I won’t spend much time summarizing the new paper by Michael Simkovic, an associate law professor at Seton Hall University School of Law, and Frank McIntyre, an assistant professor of finance and economics at Rutgers University Business School. Inside Higher Ed summarized the report just fine.
Instead, I want to comment on what I see as a misguided attempt to quell critics claiming that the law school investment is not a sound choice for many people. I hope Professor Simkovic and Professor McIntyre are correct that, on average and even down to the 25th percentile, the law school investment makes financial sense.
It just completely misses the point and grossly under-appreciates the human element.
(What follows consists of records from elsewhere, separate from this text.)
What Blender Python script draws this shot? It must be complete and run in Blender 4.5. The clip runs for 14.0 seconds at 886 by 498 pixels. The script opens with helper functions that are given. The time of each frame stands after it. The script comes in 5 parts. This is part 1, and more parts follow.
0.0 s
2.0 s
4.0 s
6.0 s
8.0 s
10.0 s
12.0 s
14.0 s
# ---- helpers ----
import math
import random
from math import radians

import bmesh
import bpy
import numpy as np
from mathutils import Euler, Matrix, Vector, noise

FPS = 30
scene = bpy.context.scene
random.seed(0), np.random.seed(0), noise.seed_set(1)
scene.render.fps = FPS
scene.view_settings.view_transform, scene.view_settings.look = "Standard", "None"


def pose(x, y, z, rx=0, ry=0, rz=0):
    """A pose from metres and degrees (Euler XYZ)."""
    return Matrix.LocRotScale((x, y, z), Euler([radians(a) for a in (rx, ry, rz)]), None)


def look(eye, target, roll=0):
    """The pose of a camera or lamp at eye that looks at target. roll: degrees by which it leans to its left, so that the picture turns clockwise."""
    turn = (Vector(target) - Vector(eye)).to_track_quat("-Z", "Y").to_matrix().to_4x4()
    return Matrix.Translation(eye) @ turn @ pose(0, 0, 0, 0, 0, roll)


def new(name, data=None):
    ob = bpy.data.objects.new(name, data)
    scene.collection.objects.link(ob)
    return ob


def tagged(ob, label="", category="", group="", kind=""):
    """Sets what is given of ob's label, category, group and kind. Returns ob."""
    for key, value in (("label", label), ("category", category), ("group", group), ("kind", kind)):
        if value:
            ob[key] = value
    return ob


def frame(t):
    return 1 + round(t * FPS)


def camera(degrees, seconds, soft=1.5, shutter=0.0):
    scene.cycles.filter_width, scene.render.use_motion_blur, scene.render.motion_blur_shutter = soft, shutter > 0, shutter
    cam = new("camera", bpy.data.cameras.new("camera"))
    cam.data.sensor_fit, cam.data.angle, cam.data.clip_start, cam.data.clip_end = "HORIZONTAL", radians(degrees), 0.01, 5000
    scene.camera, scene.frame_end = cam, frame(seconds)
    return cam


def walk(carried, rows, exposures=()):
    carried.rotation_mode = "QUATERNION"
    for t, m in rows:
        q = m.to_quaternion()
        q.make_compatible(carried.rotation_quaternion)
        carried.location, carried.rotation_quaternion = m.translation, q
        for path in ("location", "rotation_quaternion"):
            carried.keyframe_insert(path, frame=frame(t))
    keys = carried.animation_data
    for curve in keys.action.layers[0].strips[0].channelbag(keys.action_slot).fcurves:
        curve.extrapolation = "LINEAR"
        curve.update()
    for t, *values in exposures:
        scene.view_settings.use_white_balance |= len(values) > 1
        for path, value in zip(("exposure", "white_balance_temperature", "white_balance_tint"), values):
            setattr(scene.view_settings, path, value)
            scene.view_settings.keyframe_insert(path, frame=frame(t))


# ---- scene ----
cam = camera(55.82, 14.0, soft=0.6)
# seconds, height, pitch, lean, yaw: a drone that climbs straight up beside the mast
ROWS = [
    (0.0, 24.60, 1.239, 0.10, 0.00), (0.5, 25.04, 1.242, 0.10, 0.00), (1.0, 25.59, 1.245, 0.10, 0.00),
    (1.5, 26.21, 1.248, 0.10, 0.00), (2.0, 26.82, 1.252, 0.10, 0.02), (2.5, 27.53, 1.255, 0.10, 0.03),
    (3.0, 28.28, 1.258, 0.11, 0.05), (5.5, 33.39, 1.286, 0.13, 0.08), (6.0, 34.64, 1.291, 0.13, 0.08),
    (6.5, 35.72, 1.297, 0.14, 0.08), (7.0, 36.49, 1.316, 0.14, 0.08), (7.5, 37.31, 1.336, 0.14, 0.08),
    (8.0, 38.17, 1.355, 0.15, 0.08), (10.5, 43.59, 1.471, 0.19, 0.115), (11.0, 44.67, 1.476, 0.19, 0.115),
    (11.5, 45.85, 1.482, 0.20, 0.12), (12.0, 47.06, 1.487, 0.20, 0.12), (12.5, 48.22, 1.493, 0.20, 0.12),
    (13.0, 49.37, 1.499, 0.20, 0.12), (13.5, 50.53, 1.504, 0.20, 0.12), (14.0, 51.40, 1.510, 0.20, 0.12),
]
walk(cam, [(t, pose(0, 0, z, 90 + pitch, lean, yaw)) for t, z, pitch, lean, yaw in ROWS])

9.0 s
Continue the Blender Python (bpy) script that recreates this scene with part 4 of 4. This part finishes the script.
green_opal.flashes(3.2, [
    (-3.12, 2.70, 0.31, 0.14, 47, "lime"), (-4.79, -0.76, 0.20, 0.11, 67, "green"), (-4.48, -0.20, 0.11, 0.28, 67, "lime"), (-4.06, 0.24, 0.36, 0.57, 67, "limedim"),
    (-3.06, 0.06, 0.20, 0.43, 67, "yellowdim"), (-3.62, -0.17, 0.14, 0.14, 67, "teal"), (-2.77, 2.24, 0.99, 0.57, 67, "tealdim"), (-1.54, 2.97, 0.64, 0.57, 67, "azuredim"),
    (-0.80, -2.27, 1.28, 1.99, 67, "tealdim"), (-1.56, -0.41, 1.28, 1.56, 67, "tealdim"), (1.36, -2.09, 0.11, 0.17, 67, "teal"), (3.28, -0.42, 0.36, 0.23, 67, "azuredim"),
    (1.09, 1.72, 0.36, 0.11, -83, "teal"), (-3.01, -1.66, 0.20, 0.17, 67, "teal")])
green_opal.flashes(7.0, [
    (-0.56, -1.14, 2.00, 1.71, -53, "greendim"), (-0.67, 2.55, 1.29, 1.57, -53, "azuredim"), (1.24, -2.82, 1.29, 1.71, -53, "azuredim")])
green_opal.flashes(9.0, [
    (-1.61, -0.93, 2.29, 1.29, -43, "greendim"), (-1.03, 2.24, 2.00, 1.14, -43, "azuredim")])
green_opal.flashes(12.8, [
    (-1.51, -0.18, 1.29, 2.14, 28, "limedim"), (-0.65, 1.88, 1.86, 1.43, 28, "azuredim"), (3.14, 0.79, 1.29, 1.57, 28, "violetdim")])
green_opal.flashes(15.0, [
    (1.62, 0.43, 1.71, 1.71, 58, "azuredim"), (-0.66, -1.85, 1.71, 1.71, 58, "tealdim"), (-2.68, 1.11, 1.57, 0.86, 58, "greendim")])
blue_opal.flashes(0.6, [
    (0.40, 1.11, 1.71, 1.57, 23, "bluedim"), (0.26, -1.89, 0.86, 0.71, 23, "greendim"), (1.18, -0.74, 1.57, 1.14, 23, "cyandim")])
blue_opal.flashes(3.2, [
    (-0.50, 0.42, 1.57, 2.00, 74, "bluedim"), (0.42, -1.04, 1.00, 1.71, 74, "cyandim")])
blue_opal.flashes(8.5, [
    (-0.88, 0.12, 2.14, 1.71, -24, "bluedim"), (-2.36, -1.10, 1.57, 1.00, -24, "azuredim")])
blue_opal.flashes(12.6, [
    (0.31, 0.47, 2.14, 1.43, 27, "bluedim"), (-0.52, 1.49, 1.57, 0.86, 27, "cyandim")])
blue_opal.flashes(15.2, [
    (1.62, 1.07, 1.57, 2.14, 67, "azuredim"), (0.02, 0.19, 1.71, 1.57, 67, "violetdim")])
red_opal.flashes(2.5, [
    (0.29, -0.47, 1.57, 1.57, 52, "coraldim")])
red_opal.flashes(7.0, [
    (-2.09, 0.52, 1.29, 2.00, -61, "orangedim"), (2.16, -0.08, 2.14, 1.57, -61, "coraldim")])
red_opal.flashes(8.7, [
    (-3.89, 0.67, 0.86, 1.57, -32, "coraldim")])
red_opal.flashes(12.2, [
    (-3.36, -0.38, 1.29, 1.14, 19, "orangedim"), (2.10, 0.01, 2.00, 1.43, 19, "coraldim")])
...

Rather than viewing law degree holders in isolation, we can get better estimates of the causal effect of education by comparing the earnings of individuals with law degrees to the earnings of similar individuals with bachelor’s degrees while being mindful of the statistical effects of selection into law school.
Unfortunately, law degree holders are individuals who are sometimes (perhaps often) hurt by going to law school. Talking about groups necessarily smooths over the stories underneath the data—the ones that make you feel good and the ones that make you sick to your stomach. The reality is that there are many people that have been hurt and are hurt right now as a direct consequence of the costs associated with entering the legal profession (or trying to). These graduates very well may make more money in the long run. But this is hardly comforting to those considering law school and those who care about the people who do.
As I told Inside Higher Ed, law schools have made a habit out of capturing as much value out of their students as possible—and for a long time, used deceptive and immoral marketing tactics to do so. The dynamics are changing and should change because of the outrageously high price of obtaining a legal education. Even if an analysis shows an investment has a positive net present value in the long run, people are not like corporations. The short-term matters more for real people. Tens of thousands of law graduates leave school each year wondering how they’re going to manage to pay off their six-figure loans. That’s what motivates critics and frightens prospective law students.
Long-term value is not irrelevant, but using it to argue that education isn’t priced too high troubles me. If we think our society and our country are better for having an educated population, as these two authors do, then we had better stop pricing people out of education.